The other is that voters think Trump would do better against Clinton than the average GOP candidate. Really? He’d do better than Rubio? Who besides the biggest Trump diehard thinks this? They don’t. So how to square these two numbers? What if I told you the voters are probably correct on both measures.
The first question was Hillary v. Generic Republican. When the race is framed that way, her odds are pretty solid. At the moment, voters are viewing the GOP candidates as interchangeable and she’s winning. Rubio is the most appealing of the bunch, and that one is a virtual tie.
If the election is a referendum on letting Republicans steer the ship by themselves, Hillary can start planning her Oval Office decorating. It’s also an argument against finding a traditional establishment candidate, the very definition of a generic Republican. There isn’t really one in the race, but pining for Mitt Romney is a mistake.

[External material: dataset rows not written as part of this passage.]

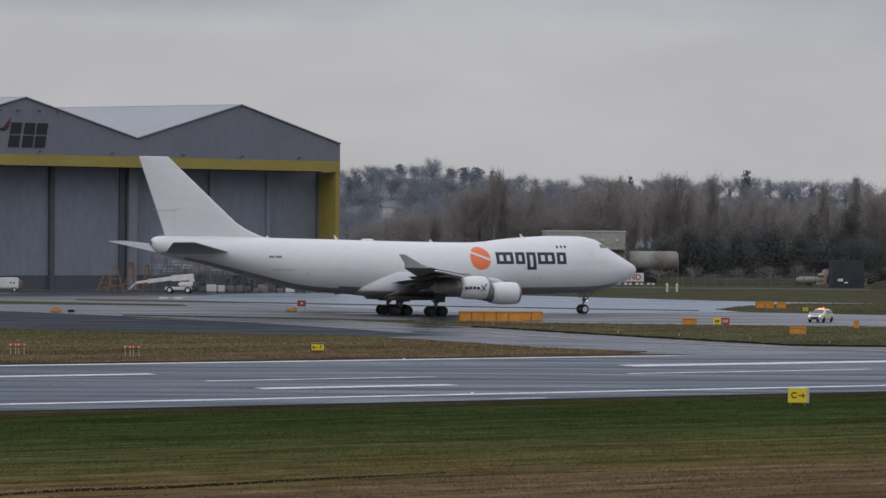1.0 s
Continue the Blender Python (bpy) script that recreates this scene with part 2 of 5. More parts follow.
M["marking"] = material("dark_grey_marking", (0.20, 0.20, 0.23), 0.5, scale=1, amount=0.1, grain=4)
M["emblem_red"] = material("dull_red_emblem_paint", (0.15, 0.055, 0.055), 0.6, scale=0.8, amount=0.2, grain=3)
M["road"] = material("dull_road_surface", (0.11, 0.11, 0.105), 0.9, scale=0.1, amount=0.2, grain=2, spec=0.1)
M["hangar_mirror"] = material("wet_apron_reflection", (0.052, 0.054, 0.058), 0.45, scale=0.05, amount=0.35, grain=0.9, bump=0.006, warp=(1, 5, 1), rough_swing=0.2, spec=0.35)
M["hub"] = material("dark_wheel_hub", (0.05, 0.05, 0.053), 0.7, scale=2, amount=0.25, grain=8)
M["bare_metal"] = material("bright_lip_metal", (0.35, 0.36, 0.38), 0.35, metal=0.8, scale=1.5, amount=0.12, grain=6)
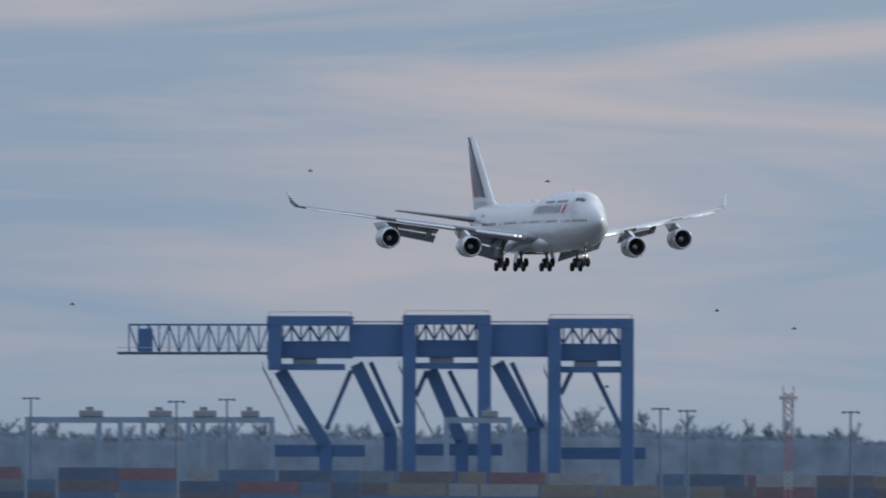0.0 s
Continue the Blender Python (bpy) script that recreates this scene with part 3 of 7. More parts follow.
# aerials, beacon and drain mast
for st, h in ((14.0, 0.5), (36.0, 0.45), (47.0, 0.3)):
    z = lerp(st, [s[0] for s in STATIONS], [s[3] for s in STATIONS])
    part("aerial", loft([[(32 - st + a, b, z - 0.05) for a, b in ((0.25, 0), (0, 0.04), (-0.3, 0), (0, -0.04))], [(32 - st + a - 0.25, b, z + h) for a, b in ((0.08, 0), (0, 0.02), (-0.1, 0), (0, -0.02))]]), M_WHITE, airliner)
part("antenna_fairing", loft([ring((32 - st, 0, 9.43), (0, 1, 0), (0, 0, 1), w, h, 12) for st, w, h in ((32.2, 0.05, 0.02), (33.0, 0.5, 0.16), (34.2, 0.5, 0.16), (35.0, 0.05, 0.02))]), M_WHITE, airliner, smooth=True)
part("beacon", spin(((0, 0.08), (0.1, 0.08), (0.15, 0.03)), axis=(0, 0, 1), n=10), M_BEACON, airliner, "glowing red beacon", at=pose(32 - 10.6, 0, 10.48))

# landing lights in the wing roots
for side in (-1, 1):
    for y in (5.55, 6.15):
        le, chord, z, th = wing_point(y)
        part("landing_light", spin(((-0.1, 0.1), (0.05, 0.1), (0.09, 0.05)), n=12, caps=True), M_LAMP, airliner, "glowing landing light", at=pose(32 - le + 0.95, side * y, z + 0.02))

# engines: fixed fan cowl, sliding reverser sleeve behind it
ENGINES = ((11.9, 23.95, 2.98, 2.86), (21.2, 33.1, 4.28, 3.72))
engines_hung = []
for side in (-1, 1):
    for y, st, z, sunk in ENGINES:
        engine = thing("engine", pose(32 - st, side * y, z), "white turbofan engine under the wing", "")
        engine.parent = airliner
        engines_hung.append((engine, 32 - st, side * y, z, sunk))
        part("fan_cowl", spin(((-0.12, 1.40), (-0.5, 1.46), (-1.3, 1.51), (-2.75, 1.47), (-2.75, 1.3)), n=36), M_WHITE, engine, smooth=True)
        part("inlet_lip", spin(((-1.0, 1.13), (0.0, 1.16), (0.14, 1.25), (0.15, 1.31), (0.05, 1.37), (-0.13, 1.405)), n=36), M_METAL, engine, "polished metal inlet lip", smooth=True)
        part("inner_barrel", spin(((-0.2, 1.15), (-1.1, 1.14))), M_STEEL, engine, smooth=True)
        for k in range(24):
            pick_blade = new("fan_blade", FAN_BLADE)
            pick_blade.parent = engine
            pick_blade.matrix_basis = Matrix.Rotation(2 * math.pi * k / 24, 4, "X")
        part("fan_back", spin(((-1.25, 1.14), (-1.25, 0.02))), M_DARK, engine)
        part("spinner", spin(((-1.1, 0.38), (-0.8, 0.3), (-0.5, 0.14), (-0.42, 0.01))), M_GREYPAINT, engine, smooth=True)
        part("reverser_gap", spin(((-2.6, 1.28), (-3.7, 1.15))), M_DARK, engine, "dark reverser opening", smooth=True)
        sleeve = part("reverser_sleeve", spin(((-2.77, 1.25), (-2.77, 1.465), (-3.3, 1.41), (-3.8, 1.28), (-4.2, 1.12), (-4.2, 1.06)), n=36), M_WHITE, engine, "white sliding reverser sleeve", smooth=True)
        reverser_sleeves.append(sleeve)
        part("core_cowl", spin(((-3.6, 1.0), (-5.0, 0.85), (-5.9, 0.6), (-5.92, 0.3), (-6.6, 0.03))), M_STEEL, engine, "bare metal core nozzle", smooth=True)
        part("cowl_emblem", loft([ring((-0.95, -1.508, 0.12), (1, 0, 0), (0, 0, 1), r, r, 14) for r in (0.2, 0.02)], caps=False), M_GREYLINE, engine, at=pose(0, 0, 0, 8))
        part("pylon", loft([[(-0.9, s * 0.05, 1.44) for s in (-1, 1)] + [(-6.0, s * 0.12, 0.85) for s in (1, -1)],
                            [(-2.2, s * 0.24, 1.8) for s in (-1, 1)] + [(-7.5, s * 0.2, 1.45) for s in (1, -1)],
                            [(-3.6, s * 0.26, 2.3) for s in (-1, 1)] + [(-9.5, s * 0.1, 2.2) for s in (1, -1)]]), M_WHITE, engine, "white engine pylon")

# ---- landing gear ----
TYRE = ((-0.24, 0.30), (-0.25, 0.46), (-0.21, 0.57), (-0.10, 0.625), (0.10, 0.625), (0.21, 0.57), (0.25, 0.46), (0.24, 0.30))
tyre_mesh = mesh_of("tyre", spin(TYRE, axis=(0, 1, 0), n=24), M_RUBBER, True)
hub_mesh = mesh_of("hub", spin(((-0.2, 0.02), (-0.2, 0.2), (-0.23, 0.31), (0.23, 0.31), (0.2, 0.2), (0.2, 0.02)), axis=(0, 1, 0), n=18), M_STEEL, True)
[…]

The second question is to Trump or not to Trump. The public is split. If you held a firearm to my temple right now and asked me if The Donald has a good chance of winning, I would say 50/50, just like the crowd did. It assumes he got nominated, over the vociferous objections of the official GOP.
While he’s very unpopular, he’s not much more disliked than Hillary. Nobody thinks of him as a Republican, just The Donald, for better or worse, usually not in the middle. There is definitely a solid chance he could make the public hate her even more than him and win.
Hillary v. Generic Republican is a partisan battle in a country where most assume Democrats have an electoral advantage. Hillary v. Donald is a brawl between two individual brands, both with more detractors than supporters.
When in doubt, assume the voting mob is actually pretty sharp, at least as a combined entity. At this point, Republican voters should plan on voting for their favorite candidate (or at least type of candidate), without worrying about electability.
Depending on conditions and how well the fall combatants run their campaigns, anything from Hillary semi-narrowly defeating the most-electable Rubio to the often-hated Trump having the best GOP result since 1988 is possible. Expect a wild ride.